* BEGIN AVAILABLE RECORDS *

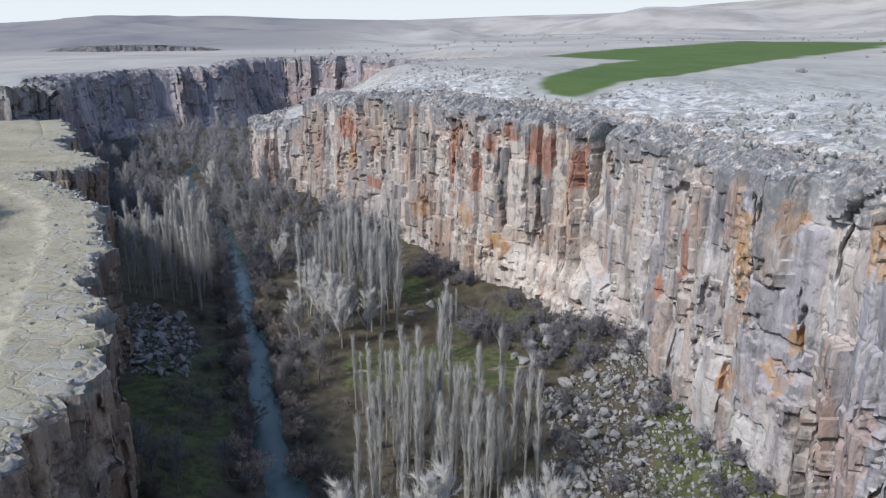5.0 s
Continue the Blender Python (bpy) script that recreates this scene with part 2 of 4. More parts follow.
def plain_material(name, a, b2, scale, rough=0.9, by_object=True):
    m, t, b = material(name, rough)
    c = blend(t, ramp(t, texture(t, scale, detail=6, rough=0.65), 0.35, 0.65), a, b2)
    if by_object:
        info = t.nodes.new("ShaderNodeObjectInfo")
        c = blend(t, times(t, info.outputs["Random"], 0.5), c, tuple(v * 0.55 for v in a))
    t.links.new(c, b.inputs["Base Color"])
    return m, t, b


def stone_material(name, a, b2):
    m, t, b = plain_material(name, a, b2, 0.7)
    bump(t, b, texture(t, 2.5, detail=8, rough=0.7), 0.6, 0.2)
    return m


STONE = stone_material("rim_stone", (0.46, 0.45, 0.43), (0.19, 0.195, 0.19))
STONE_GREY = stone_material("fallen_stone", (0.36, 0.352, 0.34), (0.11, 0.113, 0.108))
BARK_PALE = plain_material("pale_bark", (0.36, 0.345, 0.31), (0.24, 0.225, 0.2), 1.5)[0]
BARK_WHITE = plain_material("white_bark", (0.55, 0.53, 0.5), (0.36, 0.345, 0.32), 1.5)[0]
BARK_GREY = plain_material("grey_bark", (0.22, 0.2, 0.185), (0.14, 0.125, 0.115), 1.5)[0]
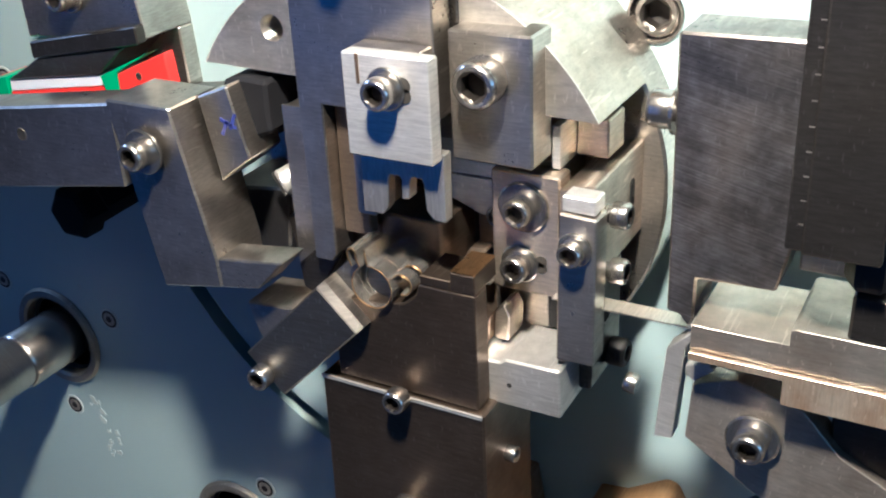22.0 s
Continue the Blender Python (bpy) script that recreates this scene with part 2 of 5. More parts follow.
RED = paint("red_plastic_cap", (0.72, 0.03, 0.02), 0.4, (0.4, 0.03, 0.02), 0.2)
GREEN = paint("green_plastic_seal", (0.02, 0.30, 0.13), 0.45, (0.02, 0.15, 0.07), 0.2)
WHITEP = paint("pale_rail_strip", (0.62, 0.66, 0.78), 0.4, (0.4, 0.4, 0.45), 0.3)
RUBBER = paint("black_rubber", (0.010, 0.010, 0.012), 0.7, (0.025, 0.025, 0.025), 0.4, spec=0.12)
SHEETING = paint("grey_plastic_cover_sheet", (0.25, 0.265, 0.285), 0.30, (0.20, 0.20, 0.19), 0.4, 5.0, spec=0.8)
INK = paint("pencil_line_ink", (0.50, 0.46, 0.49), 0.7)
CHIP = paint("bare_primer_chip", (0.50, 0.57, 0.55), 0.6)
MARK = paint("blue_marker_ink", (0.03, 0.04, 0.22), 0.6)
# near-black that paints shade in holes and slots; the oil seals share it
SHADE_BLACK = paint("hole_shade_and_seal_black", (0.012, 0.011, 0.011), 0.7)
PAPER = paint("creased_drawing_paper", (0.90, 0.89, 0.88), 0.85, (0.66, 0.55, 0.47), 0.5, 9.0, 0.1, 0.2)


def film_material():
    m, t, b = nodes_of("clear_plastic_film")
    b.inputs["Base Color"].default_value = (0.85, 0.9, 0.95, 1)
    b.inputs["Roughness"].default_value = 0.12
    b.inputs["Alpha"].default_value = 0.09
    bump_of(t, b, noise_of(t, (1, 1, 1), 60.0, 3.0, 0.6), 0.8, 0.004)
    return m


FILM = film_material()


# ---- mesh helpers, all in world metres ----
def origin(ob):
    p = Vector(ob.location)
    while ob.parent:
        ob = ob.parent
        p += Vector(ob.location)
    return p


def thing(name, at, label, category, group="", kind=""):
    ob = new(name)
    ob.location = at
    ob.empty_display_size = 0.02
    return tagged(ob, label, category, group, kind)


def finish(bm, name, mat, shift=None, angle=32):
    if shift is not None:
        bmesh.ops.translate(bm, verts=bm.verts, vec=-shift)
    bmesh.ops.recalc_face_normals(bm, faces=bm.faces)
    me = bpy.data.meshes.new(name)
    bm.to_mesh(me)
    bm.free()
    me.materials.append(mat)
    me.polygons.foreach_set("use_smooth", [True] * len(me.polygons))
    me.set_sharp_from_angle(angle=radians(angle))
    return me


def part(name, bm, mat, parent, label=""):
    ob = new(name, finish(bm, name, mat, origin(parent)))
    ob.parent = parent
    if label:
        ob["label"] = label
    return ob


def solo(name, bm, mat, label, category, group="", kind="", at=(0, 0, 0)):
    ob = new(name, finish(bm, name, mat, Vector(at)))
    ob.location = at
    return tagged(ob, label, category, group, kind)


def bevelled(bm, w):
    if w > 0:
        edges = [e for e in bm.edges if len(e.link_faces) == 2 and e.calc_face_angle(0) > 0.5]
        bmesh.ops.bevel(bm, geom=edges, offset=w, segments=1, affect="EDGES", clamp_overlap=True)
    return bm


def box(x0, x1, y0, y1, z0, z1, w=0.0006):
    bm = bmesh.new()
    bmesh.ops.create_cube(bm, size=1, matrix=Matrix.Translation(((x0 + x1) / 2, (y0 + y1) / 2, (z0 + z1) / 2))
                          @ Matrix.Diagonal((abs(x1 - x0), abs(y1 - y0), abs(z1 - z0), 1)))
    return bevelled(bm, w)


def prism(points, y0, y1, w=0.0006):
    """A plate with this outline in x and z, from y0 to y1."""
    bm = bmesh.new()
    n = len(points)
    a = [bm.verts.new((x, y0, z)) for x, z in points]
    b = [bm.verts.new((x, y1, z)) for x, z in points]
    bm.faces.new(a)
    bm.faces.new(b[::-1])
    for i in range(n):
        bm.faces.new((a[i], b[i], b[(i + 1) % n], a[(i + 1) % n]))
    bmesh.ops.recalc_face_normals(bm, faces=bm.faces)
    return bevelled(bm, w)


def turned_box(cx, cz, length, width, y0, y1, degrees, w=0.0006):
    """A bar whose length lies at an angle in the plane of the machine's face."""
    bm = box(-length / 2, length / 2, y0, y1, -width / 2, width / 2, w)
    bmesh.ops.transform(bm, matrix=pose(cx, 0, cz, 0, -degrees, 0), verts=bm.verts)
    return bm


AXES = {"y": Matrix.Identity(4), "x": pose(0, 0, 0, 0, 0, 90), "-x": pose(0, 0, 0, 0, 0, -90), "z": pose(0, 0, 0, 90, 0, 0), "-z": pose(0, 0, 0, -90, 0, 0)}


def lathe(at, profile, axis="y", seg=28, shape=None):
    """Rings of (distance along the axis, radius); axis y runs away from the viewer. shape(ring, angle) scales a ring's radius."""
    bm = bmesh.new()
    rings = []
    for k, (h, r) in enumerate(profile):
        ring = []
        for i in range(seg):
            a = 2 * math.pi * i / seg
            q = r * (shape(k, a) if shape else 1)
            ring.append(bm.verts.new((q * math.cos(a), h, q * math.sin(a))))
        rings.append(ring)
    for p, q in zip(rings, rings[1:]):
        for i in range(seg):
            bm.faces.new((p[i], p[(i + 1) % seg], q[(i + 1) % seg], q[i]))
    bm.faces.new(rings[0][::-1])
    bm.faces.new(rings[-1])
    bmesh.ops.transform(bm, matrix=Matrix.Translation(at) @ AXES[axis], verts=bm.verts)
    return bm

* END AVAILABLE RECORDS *

» PROMPT:
Return nothing but the lines running from the line with "5. More parts follow." through the line with "9.0, 0.1, 0.2)", exactly as they appear.

» WRITTEN RESPONSE:
Continue the Blender Python (bpy) script that recreates this scene with part 2 of 5. More parts follow.
RED = paint("red_plastic_cap", (0.72, 0.03, 0.02), 0.4, (0.4, 0.03, 0.02), 0.2)
GREEN = paint("green_plastic_seal", (0.02, 0.30, 0.13), 0.45, (0.02, 0.15, 0.07), 0.2)
WHITEP = paint("pale_rail_strip", (0.62, 0.66, 0.78), 0.4, (0.4, 0.4, 0.45), 0.3)
RUBBER = paint("black_rubber", (0.010, 0.010, 0.012), 0.7, (0.025, 0.025, 0.025), 0.4, spec=0.12)
SHEETING = paint("grey_plastic_cover_sheet", (0.25, 0.265, 0.285), 0.30, (0.20, 0.20, 0.19), 0.4, 5.0, spec=0.8)
INK = paint("pencil_line_ink", (0.50, 0.46, 0.49), 0.7)
CHIP = paint("bare_primer_chip", (0.50, 0.57, 0.55), 0.6)
MARK = paint("blue_marker_ink", (0.03, 0.04, 0.22), 0.6)
# near-black that paints shade in holes and slots; the oil seals share it
SHADE_BLACK = paint("hole_shade_and_seal_black", (0.012, 0.011, 0.011), 0.7)
PAPER = paint("creased_drawing_paper", (0.90, 0.89, 0.88), 0.85, (0.66, 0.55, 0.47), 0.5, 9.0, 0.1, 0.2)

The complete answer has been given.